1. What should I tell my (huge) family when I announce it? Honestly, I'd have been planning a ceremony far away so that most of them wouldn't come but would still send gifts (like you're not thinking it too), but should I send them a save-the-date cards a long way in advance and then say we've changed our plans, or what?

I would tell them that you are planning on getting married on a cruise ship, and are just going to do something very, very small. Telling them to save the date when you know you aren't going to invite them seems really rude.

If you're that concerned about gifts, you could just send out announcements after the fact, and then cross your fingers. Or, you could consider holding a low-key reception after the fact.

Just out of curiosity, why no invite everyone on the cruise?

Zaftig posted:

3. Is it expected to pay for the guests, or to have them pay for themselves?

It isn't expected, but it sure would be nice of you.

McDougirl
Jun 22, 2006
this title is custom-made!

Zaftig posted:

The only reason I thought of sending a save the date was that I was thinking about using live video footage. I realize it seems rude, but it's kind of like sending graduation invitations in my mind: the biggest people in my life will want to be there, and everyone else would rather save the cost of attending and send a card. I'd rather have a really fun time with a very tiny group, and that's all I can afford.


I would either say that you should let them make the decision about cost/importance or just invite them to view it. Send out "invites" with the time/date/url. Or do what King Skinny Pimp suggested, and view it together later (really, do this, it's the best idea.)

It just seems to me that if you send "save the date" cards, someone might be inclined to do something wacky like: not make any other plans that weekend, with the intention of celebrating that day special day with you.

McDougirl
Jun 22, 2006
this title is custom-made!

Bean_ posted:

heirloom ring

Most of the women I know would love something like that, but it's completely a matter of personal preference, and you know her better than we do.
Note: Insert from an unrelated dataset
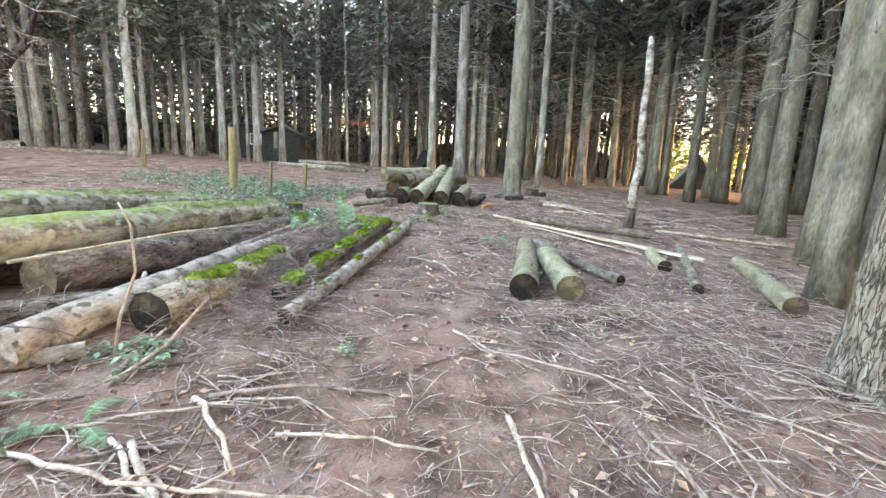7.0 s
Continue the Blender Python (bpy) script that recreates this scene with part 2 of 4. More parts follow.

Also, I don't think it would be as much of a question for you if you stopped referring to it as a "hand me down." It's not a used accessory, there is symbolism and meaning and history.

I'd say give her the heirloom, but let her know (later) that if she doesn't like it, you won't be offended about getting something else. On that note, even if it does mean a lot to you that it is a family piece, don't be offended if she wants to geet something else. This is something she'll be wearing on her hand every day for the rest of her life. Don't guilt her into wearing something she doesn't like. Is it at all like the ones she pointed out earlier? Because if it is completely different, (ie. she picked out nothing but yellow gold with colored stones or something) you might want to reconsider.

McDougirl
Jun 22, 2006
this title is custom-made!

tishthedish posted:

Question: the fiance and I are having a small wedding, family only (with one exception). His parents are divorced, and his dad remarried while his mom is still single. Since my fiance's mom is on pretty terrible terms with my fiance's dad, I suggested that his mom bring a friend. A few days ago, his mom said that the friend she wants to invite is bringing her husband.

Uhhh...I've been thinking about it, and it really is starting to irritate me. I would like to invite some of my friends, but the goal was to keep it small. Am I wrong to be pissed off that not only are two complete strangers coming to the wedding, but my MIL is telling us that the friend's husband is coming?

It seems reasonable to be mad to me. I would suggest that either you or your fiance (depending on how close you are) need to make the situation clear to her. I think telling her that none of your friends are coming might make her rethink. Perhaps there was a miscommunication somewhere, and she (or the friend) is thinking the more the merrier.

Even if she refuses to 'uninvite' the husband, don't think of it as a slight towards you, think of it like she wants more people to witness this special event. You don't want to start of your marriage all angry, do you? At the end of the day, one dude probably won't be that big of a deal.